More than a dozen community leaders listened attentively to a report from Emera CEO Scott Balfour, who is now heading the company that bought out TECO in 2016. He answered questions submitted by the local Sierra Club chapter, and promised more renewable energy in Tampa by the end of next year.

“The generating capacity of Tampa Electric will be approximately 22% renewable- solar with almost 1,250 Megawatts of solar in service by then.”

Emera’s recent sustainability report boasted a nearly 70% reduction in coal generation since 2005. But with recent hurricanes and an increased cost of fuel, Emera has been passing rate hikes onto consumers even as their CEO raked in $8 million in the last year, with at least 5 other top executives bringing in more than $1 million each per year. East Tampa CRA member Norene Copeland Miller says recent rate hikes are also burning through the bank accounts of TECO customers who saw rate hikes of nearly 10% last month.

“My bill went up. I’m able to pay it, but not a lot of people are not able to. And there’s a lot of low income folks that do not have…they are on a fixed income.
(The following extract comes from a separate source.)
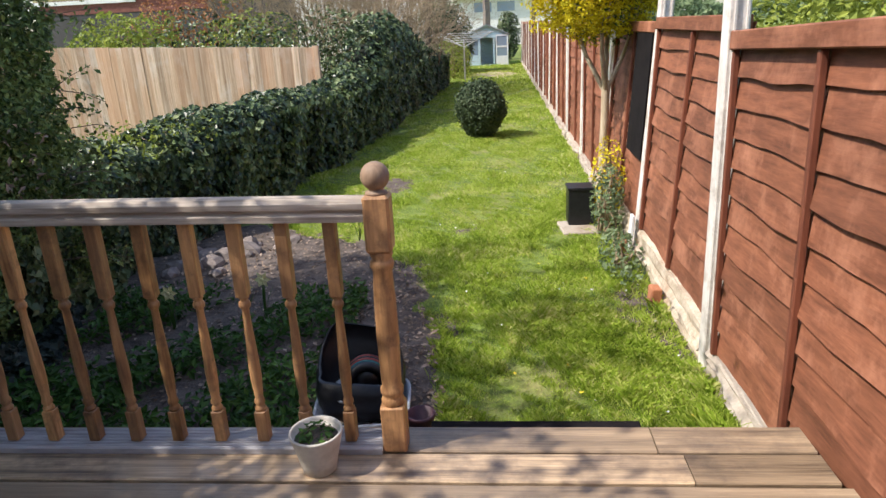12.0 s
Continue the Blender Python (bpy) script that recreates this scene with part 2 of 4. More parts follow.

So when their bills go up, I’m sure a lot of them are going to be without power because TECO has not presented any assistance programs where they can really help residents.”

Walter Smith II leads the Beyond Coal campaign for the Sierra Club, and says transparency is a major concern, and his team of community members is coming up with a plan to pivot with resolutions to take action.

“Resolutions of how they’re going to act, what they’re going to do, how we can resolve this issue of the energy burden that people are suffering, how we’re going to resolve the issue of the health issues and disparities that exist, how we’re going to make certain that we’re moving towards a 100% clean energy future, you know, so that these little children have the opportunity to live in a world where their lungs aren’t burning.”

One of those resolutions included creating a solar powered microgrid to provide resiliency during natural disasters, and to also to make electricity affordable while putting power back in the hands of the people.